If you squint a little, you can see this function is in a sense "equivalent" to pattern matching on CSet. You don't need pattern matching at all anymore; you can do everything with this function that you can do with pattern matching.

It's implementation is quite trivial:

openSetC (CSet (ConsSet_ x xs)) k _ = k x (CSet xs)
openSetC (CSet NilSet_) _ z = z

Consider now a different form of this function, which accomplishes all the same things, but is maybe a bit easier to use.

Note that the type forall r . (a -> r) -> (b -> r) -> r is isomorphic to Either a b. Also note that x0 -> y0 -> r is isomorphic (or close enough) to (x0, y0) -> r. And finally note that C a => r is isomorphic to Dict (C a) -> r where:

data Dict c where Dict :: c => Dict c

If we exploit these isomorphisms, we can write openSetC differently as:

openSetC' :: CSet a -> Either (a, CSet a, Dict (Eq a)) (Dict (Eq a))
openSetC' (CSet (ConsSet_ x xs)) = Left (x, CSet xs, Dict)
openSetC' (CSet NilSet_) = Right Dict

Now the fun part: using ViewPatterns, we can use this function directly to easily write the pattern with the signature you want. It's easy only because we've set up the type of openSetC' to match with the type of the pattern you want:

pattern ConsSetC :: () => Eq a => a -> CSet a -> CSet a
pattern ConsSetC x xs <- (openSetC' -> Left (x, xs, Dict))

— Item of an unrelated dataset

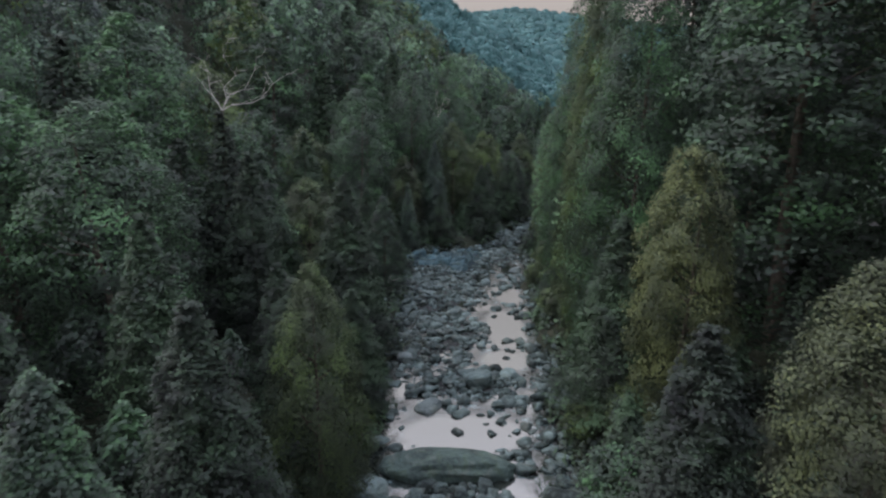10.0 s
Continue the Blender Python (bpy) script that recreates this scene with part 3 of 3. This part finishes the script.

   -- included for completeness, but the expression form of the pattern synonym is not at issue here
   where
     ConsSetC x (CSet xs) | not (elemS x xs) = CSet (ConsSet_ x xs)
                          | otherwise        = CSet xs

As for the rest of your questions, I would strongly suggest splitting them up into different posts so they could all have focused answers.